/---
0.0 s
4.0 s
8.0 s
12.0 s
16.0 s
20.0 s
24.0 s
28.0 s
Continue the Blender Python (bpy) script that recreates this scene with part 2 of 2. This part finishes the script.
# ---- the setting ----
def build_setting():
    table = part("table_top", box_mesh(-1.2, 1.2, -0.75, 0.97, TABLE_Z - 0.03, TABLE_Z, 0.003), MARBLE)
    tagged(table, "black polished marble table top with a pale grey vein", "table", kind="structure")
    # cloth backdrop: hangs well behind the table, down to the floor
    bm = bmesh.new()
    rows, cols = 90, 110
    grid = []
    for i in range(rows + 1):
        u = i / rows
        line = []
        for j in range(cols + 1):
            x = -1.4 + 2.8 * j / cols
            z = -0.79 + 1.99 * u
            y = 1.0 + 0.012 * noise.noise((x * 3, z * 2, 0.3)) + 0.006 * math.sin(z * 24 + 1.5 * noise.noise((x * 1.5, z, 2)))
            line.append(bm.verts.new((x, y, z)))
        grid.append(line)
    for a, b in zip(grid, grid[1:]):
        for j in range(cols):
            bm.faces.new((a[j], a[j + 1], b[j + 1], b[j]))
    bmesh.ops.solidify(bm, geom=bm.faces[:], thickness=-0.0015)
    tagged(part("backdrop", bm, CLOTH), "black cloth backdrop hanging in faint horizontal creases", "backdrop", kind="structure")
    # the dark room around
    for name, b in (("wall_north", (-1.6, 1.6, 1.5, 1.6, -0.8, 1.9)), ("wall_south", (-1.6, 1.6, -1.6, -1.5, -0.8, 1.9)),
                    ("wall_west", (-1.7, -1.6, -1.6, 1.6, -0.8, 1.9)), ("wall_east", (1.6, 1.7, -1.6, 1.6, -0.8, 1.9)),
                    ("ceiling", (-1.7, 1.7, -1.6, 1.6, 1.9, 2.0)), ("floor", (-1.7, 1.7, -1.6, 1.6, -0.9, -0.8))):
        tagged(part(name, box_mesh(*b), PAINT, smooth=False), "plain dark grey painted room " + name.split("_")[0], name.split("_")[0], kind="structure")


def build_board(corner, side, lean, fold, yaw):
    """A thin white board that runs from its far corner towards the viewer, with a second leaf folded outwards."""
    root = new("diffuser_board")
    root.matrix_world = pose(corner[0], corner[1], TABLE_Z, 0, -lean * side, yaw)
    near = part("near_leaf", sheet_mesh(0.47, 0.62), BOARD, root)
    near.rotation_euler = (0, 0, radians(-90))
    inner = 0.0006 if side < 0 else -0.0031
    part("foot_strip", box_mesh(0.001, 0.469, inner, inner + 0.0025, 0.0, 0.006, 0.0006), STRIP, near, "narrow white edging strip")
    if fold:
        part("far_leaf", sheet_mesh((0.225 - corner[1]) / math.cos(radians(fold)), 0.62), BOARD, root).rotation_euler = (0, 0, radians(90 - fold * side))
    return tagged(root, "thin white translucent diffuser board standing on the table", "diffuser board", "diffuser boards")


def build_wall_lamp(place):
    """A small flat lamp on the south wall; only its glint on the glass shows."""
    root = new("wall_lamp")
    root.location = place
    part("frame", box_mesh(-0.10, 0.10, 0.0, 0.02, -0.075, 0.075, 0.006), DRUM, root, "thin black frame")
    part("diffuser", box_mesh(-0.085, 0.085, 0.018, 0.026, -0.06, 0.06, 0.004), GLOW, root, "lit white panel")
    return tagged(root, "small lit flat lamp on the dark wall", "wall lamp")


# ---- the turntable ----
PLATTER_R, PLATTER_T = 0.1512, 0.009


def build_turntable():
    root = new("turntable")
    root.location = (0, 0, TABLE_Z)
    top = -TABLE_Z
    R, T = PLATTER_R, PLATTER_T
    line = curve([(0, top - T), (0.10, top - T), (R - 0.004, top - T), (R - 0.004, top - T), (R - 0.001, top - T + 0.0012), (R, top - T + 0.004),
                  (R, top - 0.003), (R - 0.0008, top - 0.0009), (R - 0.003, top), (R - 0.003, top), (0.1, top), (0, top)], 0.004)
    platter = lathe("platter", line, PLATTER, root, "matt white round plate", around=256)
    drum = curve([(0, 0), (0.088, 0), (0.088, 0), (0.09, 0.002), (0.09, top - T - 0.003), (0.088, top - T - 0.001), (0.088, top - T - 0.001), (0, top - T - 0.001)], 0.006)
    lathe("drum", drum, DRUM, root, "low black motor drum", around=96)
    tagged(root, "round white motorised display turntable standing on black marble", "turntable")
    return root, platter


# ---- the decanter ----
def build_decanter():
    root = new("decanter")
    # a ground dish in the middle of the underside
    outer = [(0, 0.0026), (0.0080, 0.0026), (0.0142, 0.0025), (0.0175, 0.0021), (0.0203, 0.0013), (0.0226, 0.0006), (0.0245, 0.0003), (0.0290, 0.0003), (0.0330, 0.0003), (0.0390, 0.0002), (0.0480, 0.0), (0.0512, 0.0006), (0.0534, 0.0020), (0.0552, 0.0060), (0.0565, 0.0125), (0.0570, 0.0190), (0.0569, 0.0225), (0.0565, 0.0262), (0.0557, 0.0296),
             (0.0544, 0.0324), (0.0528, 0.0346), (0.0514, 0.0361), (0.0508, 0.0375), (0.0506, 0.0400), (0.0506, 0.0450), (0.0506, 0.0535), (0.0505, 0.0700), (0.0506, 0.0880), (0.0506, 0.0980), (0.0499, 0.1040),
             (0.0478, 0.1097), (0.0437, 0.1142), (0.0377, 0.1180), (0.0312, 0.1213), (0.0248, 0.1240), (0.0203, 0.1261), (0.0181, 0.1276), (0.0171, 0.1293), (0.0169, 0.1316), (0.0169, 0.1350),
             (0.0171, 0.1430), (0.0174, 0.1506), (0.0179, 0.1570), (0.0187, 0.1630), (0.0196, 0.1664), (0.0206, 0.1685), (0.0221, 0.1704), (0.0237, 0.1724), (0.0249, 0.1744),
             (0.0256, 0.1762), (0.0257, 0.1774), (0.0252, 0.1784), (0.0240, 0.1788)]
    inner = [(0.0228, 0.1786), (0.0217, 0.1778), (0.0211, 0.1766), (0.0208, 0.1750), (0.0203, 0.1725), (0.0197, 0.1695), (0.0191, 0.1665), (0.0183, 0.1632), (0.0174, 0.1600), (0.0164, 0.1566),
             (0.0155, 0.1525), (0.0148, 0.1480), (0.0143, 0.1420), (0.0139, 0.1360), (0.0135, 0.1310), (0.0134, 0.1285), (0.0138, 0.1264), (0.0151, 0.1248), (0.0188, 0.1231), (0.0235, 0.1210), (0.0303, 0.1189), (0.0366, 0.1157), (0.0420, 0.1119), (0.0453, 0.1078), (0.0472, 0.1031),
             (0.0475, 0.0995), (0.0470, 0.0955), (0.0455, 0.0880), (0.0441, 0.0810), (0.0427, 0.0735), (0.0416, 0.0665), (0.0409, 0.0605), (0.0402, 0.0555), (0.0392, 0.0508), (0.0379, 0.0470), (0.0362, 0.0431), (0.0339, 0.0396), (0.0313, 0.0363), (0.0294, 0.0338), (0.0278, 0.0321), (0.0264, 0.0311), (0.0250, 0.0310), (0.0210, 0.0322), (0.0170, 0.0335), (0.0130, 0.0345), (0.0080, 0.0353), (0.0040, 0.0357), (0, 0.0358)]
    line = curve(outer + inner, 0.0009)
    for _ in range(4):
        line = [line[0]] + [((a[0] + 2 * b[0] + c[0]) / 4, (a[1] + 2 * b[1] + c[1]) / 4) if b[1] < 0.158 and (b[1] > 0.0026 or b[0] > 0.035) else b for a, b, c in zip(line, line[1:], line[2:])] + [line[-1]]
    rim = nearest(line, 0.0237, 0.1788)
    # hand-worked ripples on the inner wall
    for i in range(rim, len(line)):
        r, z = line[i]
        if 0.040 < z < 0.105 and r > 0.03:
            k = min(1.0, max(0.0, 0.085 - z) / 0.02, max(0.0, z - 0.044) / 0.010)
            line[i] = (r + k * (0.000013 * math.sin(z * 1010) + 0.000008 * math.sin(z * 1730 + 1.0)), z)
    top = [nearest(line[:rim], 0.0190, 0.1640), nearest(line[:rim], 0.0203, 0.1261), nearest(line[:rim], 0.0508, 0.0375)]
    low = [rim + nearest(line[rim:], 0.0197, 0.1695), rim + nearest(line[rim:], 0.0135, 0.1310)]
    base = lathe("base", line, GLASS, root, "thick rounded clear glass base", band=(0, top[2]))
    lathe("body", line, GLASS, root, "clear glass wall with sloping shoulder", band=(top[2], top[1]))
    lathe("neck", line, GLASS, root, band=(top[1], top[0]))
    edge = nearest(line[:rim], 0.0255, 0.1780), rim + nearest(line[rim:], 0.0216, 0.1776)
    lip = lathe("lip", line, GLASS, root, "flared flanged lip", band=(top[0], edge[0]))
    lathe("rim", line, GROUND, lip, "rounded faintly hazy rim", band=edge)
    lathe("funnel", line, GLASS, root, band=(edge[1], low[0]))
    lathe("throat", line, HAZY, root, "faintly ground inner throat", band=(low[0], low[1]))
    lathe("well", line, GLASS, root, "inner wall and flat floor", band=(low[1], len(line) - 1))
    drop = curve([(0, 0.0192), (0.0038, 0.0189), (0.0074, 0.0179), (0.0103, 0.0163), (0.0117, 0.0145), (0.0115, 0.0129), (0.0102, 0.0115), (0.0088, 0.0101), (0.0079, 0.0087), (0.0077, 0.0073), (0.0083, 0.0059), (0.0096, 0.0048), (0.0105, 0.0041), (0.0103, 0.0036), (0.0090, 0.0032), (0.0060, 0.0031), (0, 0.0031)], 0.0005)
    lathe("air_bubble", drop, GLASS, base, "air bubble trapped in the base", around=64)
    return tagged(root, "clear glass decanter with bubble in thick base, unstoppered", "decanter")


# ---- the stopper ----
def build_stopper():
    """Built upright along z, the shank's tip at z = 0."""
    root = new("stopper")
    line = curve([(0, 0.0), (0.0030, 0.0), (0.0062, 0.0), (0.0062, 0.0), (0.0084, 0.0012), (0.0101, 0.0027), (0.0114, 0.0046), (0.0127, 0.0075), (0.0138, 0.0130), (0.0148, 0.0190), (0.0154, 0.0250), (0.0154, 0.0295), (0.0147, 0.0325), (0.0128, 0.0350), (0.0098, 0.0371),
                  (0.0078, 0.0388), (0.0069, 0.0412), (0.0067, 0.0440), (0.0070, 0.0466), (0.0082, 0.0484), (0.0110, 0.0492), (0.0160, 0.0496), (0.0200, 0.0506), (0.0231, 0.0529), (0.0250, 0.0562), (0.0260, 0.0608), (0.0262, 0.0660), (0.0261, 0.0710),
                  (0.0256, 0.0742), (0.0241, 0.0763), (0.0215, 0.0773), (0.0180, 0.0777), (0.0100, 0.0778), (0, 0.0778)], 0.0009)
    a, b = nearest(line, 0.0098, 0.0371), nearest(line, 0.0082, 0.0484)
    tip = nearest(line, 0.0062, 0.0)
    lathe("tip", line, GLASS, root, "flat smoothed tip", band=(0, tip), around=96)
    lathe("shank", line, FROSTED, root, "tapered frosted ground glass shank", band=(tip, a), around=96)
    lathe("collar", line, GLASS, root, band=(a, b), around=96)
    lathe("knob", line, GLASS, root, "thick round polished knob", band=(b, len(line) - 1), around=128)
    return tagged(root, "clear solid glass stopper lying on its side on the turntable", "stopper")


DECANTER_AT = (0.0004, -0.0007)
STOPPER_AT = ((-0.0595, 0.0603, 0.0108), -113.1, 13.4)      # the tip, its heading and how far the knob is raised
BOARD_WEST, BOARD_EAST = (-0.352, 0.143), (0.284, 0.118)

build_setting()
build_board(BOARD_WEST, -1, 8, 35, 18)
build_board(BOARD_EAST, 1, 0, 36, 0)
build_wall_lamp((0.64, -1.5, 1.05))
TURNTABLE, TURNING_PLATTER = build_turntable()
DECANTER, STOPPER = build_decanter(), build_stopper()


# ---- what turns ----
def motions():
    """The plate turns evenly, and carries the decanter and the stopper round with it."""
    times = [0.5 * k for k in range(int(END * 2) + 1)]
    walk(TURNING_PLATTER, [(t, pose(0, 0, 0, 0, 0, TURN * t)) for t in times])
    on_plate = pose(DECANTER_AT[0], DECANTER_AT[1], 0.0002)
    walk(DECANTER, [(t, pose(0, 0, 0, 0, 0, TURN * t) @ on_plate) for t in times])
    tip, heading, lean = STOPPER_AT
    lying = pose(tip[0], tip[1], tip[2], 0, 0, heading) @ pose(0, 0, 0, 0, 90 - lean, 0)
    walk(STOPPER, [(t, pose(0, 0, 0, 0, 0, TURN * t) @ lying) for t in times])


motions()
\---
§ Task
Write out exactly the lines from the one with "Continue the Blender" through the one with "dark grey painted", including both, and no others.

§ Expected answer
Continue the Blender Python (bpy) script that recreates this scene with part 2 of 2. This part finishes the script.
# ---- the setting ----
def build_setting():
    table = part("table_top", box_mesh(-1.2, 1.2, -0.75, 0.97, TABLE_Z - 0.03, TABLE_Z, 0.003), MARBLE)
    tagged(table, "black polished marble table top with a pale grey vein", "table", kind="structure")
    # cloth backdrop: hangs well behind the table, down to the floor
    bm = bmesh.new()
    rows, cols = 90, 110
    grid = []
    for i in range(rows + 1):
        u = i / rows
        line = []
        for j in range(cols + 1):
            x = -1.4 + 2.8 * j / cols
            z = -0.79 + 1.99 * u
            y = 1.0 + 0.012 * noise.noise((x * 3, z * 2, 0.3)) + 0.006 * math.sin(z * 24 + 1.5 * noise.noise((x * 1.5, z, 2)))
            line.append(bm.verts.new((x, y, z)))
        grid.append(line)
    for a, b in zip(grid, grid[1:]):
        for j in range(cols):
            bm.faces.new((a[j], a[j + 1], b[j + 1], b[j]))
    bmesh.ops.solidify(bm, geom=bm.faces[:], thickness=-0.0015)
    tagged(part("backdrop", bm, CLOTH), "black cloth backdrop hanging in faint horizontal creases", "backdrop", kind="structure")
    # the dark room around
    for name, b in (("wall_north", (-1.6, 1.6, 1.5, 1.6, -0.8, 1.9)), ("wall_south", (-1.6, 1.6, -1.6, -1.5, -0.8, 1.9)),
                    ("wall_west", (-1.7, -1.6, -1.6, 1.6, -0.8, 1.9)), ("wall_east", (1.6, 1.7, -1.6, 1.6, -0.8, 1.9)),
                    ("ceiling", (-1.7, 1.7, -1.6, 1.6, 1.9, 2.0)), ("floor", (-1.7, 1.7, -1.6, 1.6, -0.9, -0.8))):
        tagged(part(name, box_mesh(*b), PAINT, smooth=False), "plain dark grey painted room " + name.split("_")[0], name.split("_")[0], kind="structure")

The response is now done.